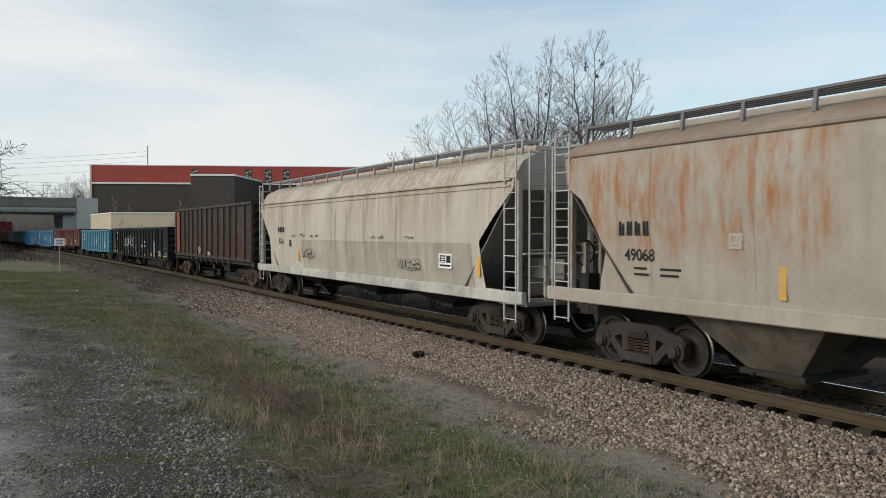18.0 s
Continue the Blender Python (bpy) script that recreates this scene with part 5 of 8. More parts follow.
    reflectors(w, flat - 0.004, [(-7.36, 1.27), (-3.92, 0.88), (-1.66, 0.87), (0.50, 0.84), (2.74, 0.91), (4.92, 0.98)], M_YELLOW)
    reflectors(w, flat, [(7.1, 1.19)], M_YELLOW, 0.42, 0.2)
    part("touch_up", Geo().box(6.84, 7.36, flat - 0.0015, flat + 0.002, 1.05, 1.33), M_SPRAY_DARK, w)
    part("touch_up", Geo().box(5.6, 6.6, flat - 0.0015, flat + 0.002, 1.05, 1.65), M_SPRAY_DARK, w)
    part("black_patch", Geo().box(5.74, 6.46, flat - 0.001, flat + 0.002, 1.08, 1.55), M_BLACK_MARK, w)
    consolidated(w, 5.82, 1.18, flat - 0.002, 0.54, 0.30)
    for i, x in enumerate((2.3, 3.6, 5.0)):
        smear(w, x - 0.3, 1.7, 0.8, 0.5, lambda q: flat, M_FADED, 40 + i, 10, "worn_mark")

    w, a, b, face = gon5
    for x, t, s in ((-2.93, "6", 0.62), (-1.88, "5", 0.62), (-0.70, "8", 0.64), (0.38, "4", 0.64), (1.47, "1", 0.60)):
        letters(t, s, M_WHITE, w, x, 1.12, flat - 0.004, "number", bold=0.012, wide=1.12)
    letters("1", 0.3, M_SPRAY_GREY, w, -0.35, 0.68, flat, "number")
    reflectors(w, flat - 0.002, [(-7.78, 1.12), (-3.97, 1.01), (-1.81, 0.79), (0.40, 0.88), (2.67, 0.95), (4.84, 0.95)], M_YELLOW)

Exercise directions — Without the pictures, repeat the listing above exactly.

Worked answer —
18.0 s
Continue the Blender Python (bpy) script that recreates this scene with part 5 of 8. More parts follow.
    reflectors(w, flat - 0.004, [(-7.36, 1.27), (-3.92, 0.88), (-1.66, 0.87), (0.50, 0.84), (2.74, 0.91), (4.92, 0.98)], M_YELLOW)
    reflectors(w, flat, [(7.1, 1.19)], M_YELLOW, 0.42, 0.2)
    part("touch_up", Geo().box(6.84, 7.36, flat - 0.0015, flat + 0.002, 1.05, 1.33), M_SPRAY_DARK, w)
    part("touch_up", Geo().box(5.6, 6.6, flat - 0.0015, flat + 0.002, 1.05, 1.65), M_SPRAY_DARK, w)
    part("black_patch", Geo().box(5.74, 6.46, flat - 0.001, flat + 0.002, 1.08, 1.55), M_BLACK_MARK, w)
    consolidated(w, 5.82, 1.18, flat - 0.002, 0.54, 0.30)
    for i, x in enumerate((2.3, 3.6, 5.0)):
        smear(w, x - 0.3, 1.7, 0.8, 0.5, lambda q: flat, M_FADED, 40 + i, 10, "worn_mark")

    w, a, b, face = gon5
    for x, t, s in ((-2.93, "6", 0.62), (-1.88, "5", 0.62), (-0.70, "8", 0.64), (0.38, "4", 0.64), (1.47, "1", 0.60)):
        letters(t, s, M_WHITE, w, x, 1.12, flat - 0.004, "number", bold=0.012, wide=1.12)
    letters("1", 0.3, M_SPRAY_GREY, w, -0.35, 0.68, flat, "number")
    reflectors(w, flat - 0.002, [(-7.78, 1.12), (-3.97, 1.01), (-1.81, 0.79), (0.40, 0.88), (2.67, 0.95), (4.84, 0.95)], M_YELLOW)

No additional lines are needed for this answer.